Super Moderating Hero: How close was BioWare to squeezing co-op into Mass Effect? Was it a consideration?
Ray Muzyka: In Mass Effect? No, it wasn't planned. Interesting idea though!
What are the Dragon Age DLC plans? Will it be like Neverwinter Nights was where it almost becomes it's own entity? Will you be taking non-Bioware companies on? Pehaps giving smaller teams a chance to shine? Also, how about an update to infinite dungeons, that one was awesomesauce.
Ray Muzyka: Infinite Dungeons was definitely very cool from NWN. Check out social.bioware.com for the latest user generated content - as you'll recall, we released the user content creation tools to our fans on PC a while ago and the content creators in the community have been busy releasing high quality content since then!

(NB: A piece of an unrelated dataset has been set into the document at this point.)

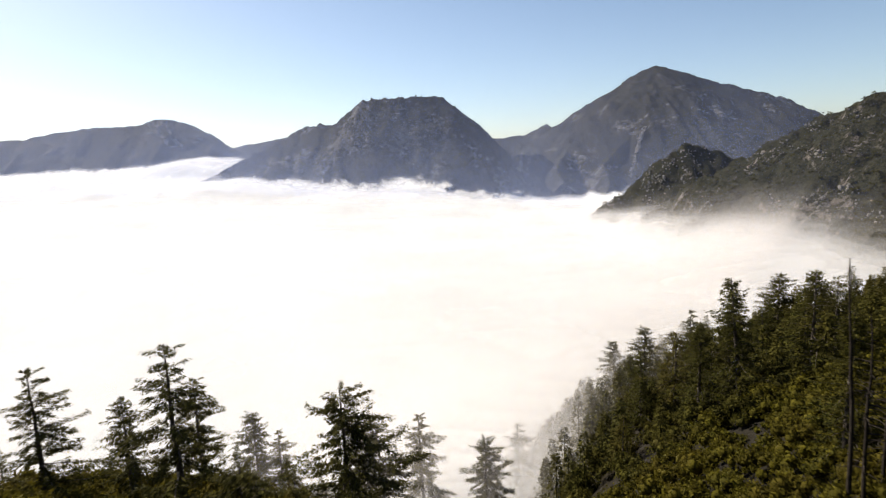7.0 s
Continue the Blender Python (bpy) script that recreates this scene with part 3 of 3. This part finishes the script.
RIGHT_GROVE = [(0, 30.8, 109.5, 101, 200), (1, 44, 114.5, 103.4, 50), (0, 51, 109, 104, 80), (1, 60, 108, 108.3, 20), (0, 68, 106, 110, 100), (0, 42, 75, 86.5, 60), (1, 43, 98, 88, 10),
               (0, 38.7, 86, 99, 140), (1, 58, 92, 99, 190), (0, 47, 104, 98, 70), (0, 50.5, 99, 96, 230), (1, 56, 98, 102, 310), (0, 54, 86, 91, 160), (0, 49, 90, 88, 20), (0, 62, 94, 101, 60), (3, 74, 100, 108, 20), (0, 52, 80, 88, 75), (1, 36, 106, 92, 15)]
FAR_GROVE = [(0, 59.8, 269.6, 43.6, 30), (0, 55.1, 286.2, 34, 100), (1, 41.2, 190.5, 69, 20), (2, 74.2, 270, 47.8, 5), (0, 83, 225.5, 68.3, 45),
             (3, 83, 239.8, 65, 90), (1, 77.5, 252.4, 58.4, 10), (1, 38, 151, 82, 10)]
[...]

In parallel, we have a dedicated team working on PDLC and expansion content in the Dragon Age universe, and we'll be releasing more PDLC on a regular basis going forward!
Super Moderating Hero: We've got lots of people asking about KOTOR3. Can we knock this one on the head - isn't SWTOR essentially KOTOR3?
Ray Muzyka: Star Wars: The Old Republic is like KotOR3, 4, 5, 6, 7, 8, 9 in one project. The story arcs in this game will be very satisfying to fans of the original KotOR, and not only that it's a great MMO with the best of breed features of great MMOs - exploration, customization and progression, combat, social and great story with choice and consequence! SWTOR will be awesome... It's already extremely fun to play, I can attest to that!
Super Moderating Hero: Lovely. That's nearly all of the questions! I should ask what else we can expect from BioWare in 2010? Reveals at E3?
Ray Muzyka: Yes!
Super Moderating Hero: And that's all Ray has got time for, I'm afraid. He's probably back on a plane already, uncovering his crew's storylines.